A: The legality of cryptocurrencies varies widely by country. Many countries have embraced them, while others have imposed restrictions or outright bans. Regulatory frameworks are still developing globally.
Q: How do I buy cryptocurrencies?
A: Cryptocurrencies can be purchased through various platforms, including centralized cryptocurrency exchanges, decentralized exchanges, and peer-to-peer marketplaces. These platforms allow users to convert fiat currency into cryptocurrencies.
Q: What is the environmental impact of cryptocurrencies?
A: The environmental impact varies depending on the cryptocurrency's underlying consensus mechanism. Cryptocurrencies using energy-intensive Proof-of-Work (like Bitcoin) consume substantial electricity, raising environmental concerns. Newer mechanisms like Proof-of-Stake aim to be more energy-efficient.

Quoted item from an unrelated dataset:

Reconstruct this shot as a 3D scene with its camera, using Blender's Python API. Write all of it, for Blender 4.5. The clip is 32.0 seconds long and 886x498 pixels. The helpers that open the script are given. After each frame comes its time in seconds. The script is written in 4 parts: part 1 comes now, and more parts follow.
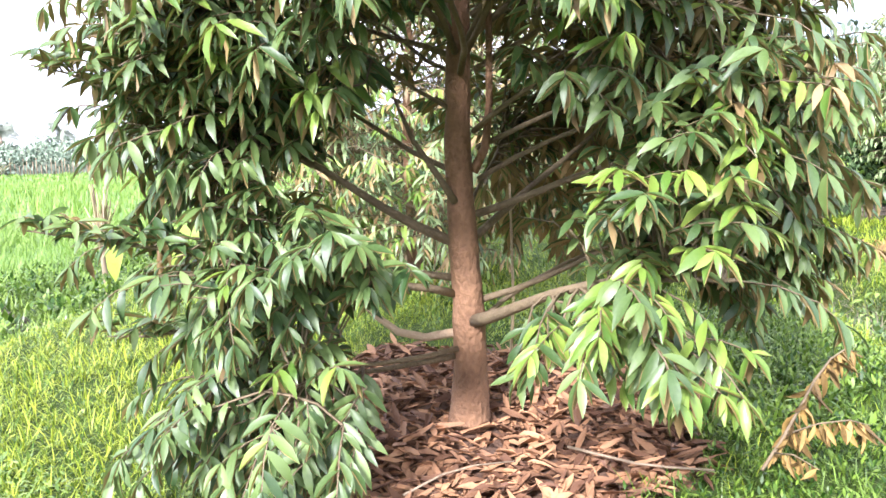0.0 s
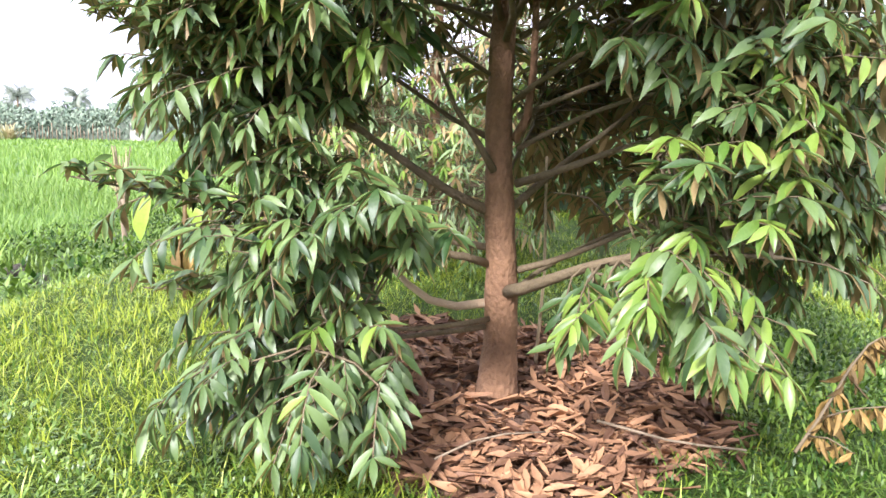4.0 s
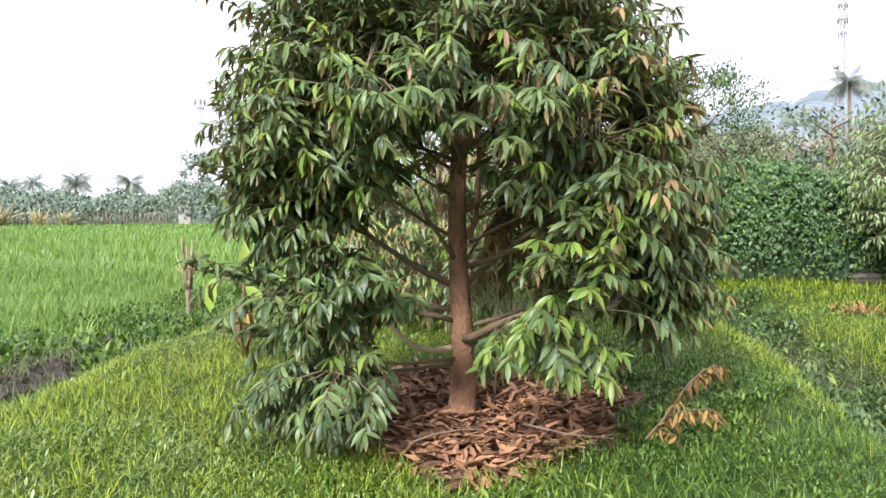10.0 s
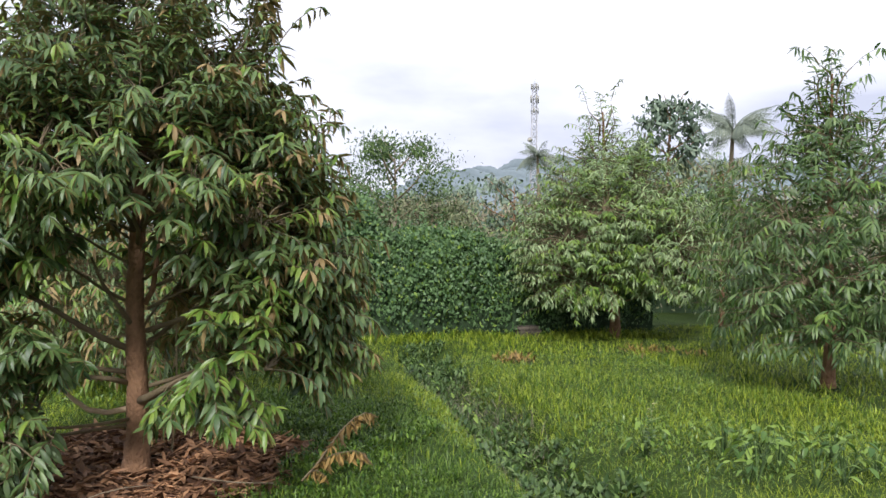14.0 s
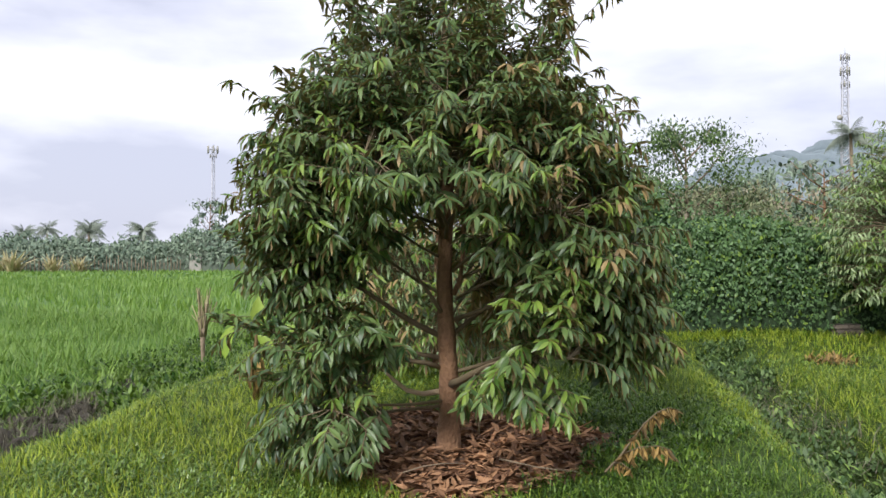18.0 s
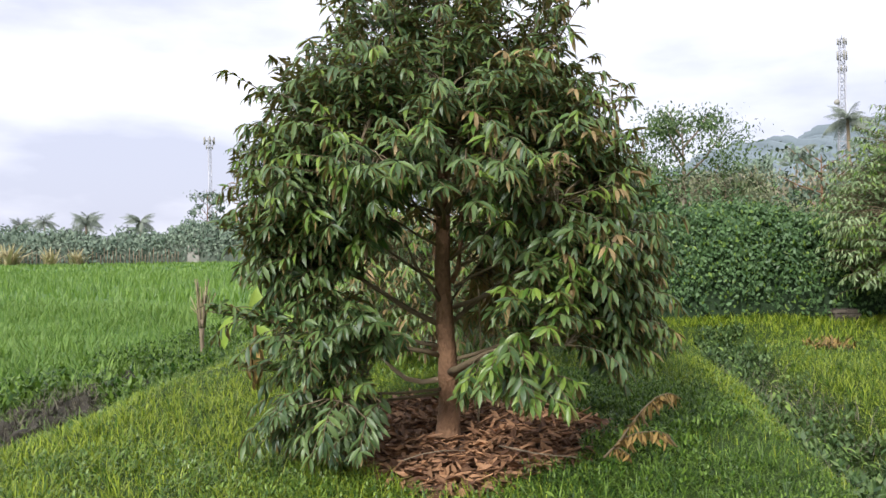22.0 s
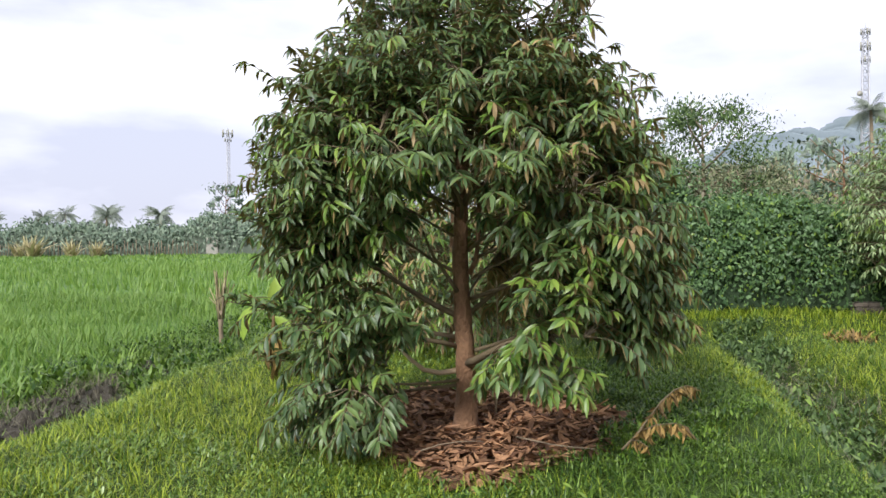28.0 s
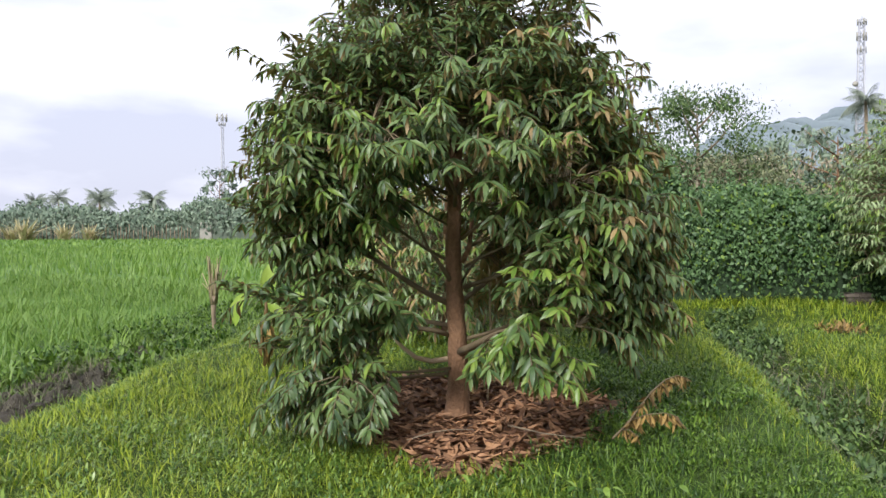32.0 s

Q: Can cryptocurrencies be hacked?
A: While the underlying cryptographic security of the blockchain itself is robust, individual cryptocurrency exchanges, digital wallets, or user accounts can be vulnerable to hacking, phishing, and other cyberattacks if proper security measures are not taken. Users should be diligent in managing their private keys and using secure platforms to mitigate these risks.
Q: What is an Initial Coin Offering (ICO)?
A: An ICO is a fundraising method used by cryptocurrency projects, where a new coin or token is sold to early investors in exchange for other cryptocurrencies or fiat money. It's often compared to an Initial Public Offering (IPO) in traditional markets but operates with less regulation.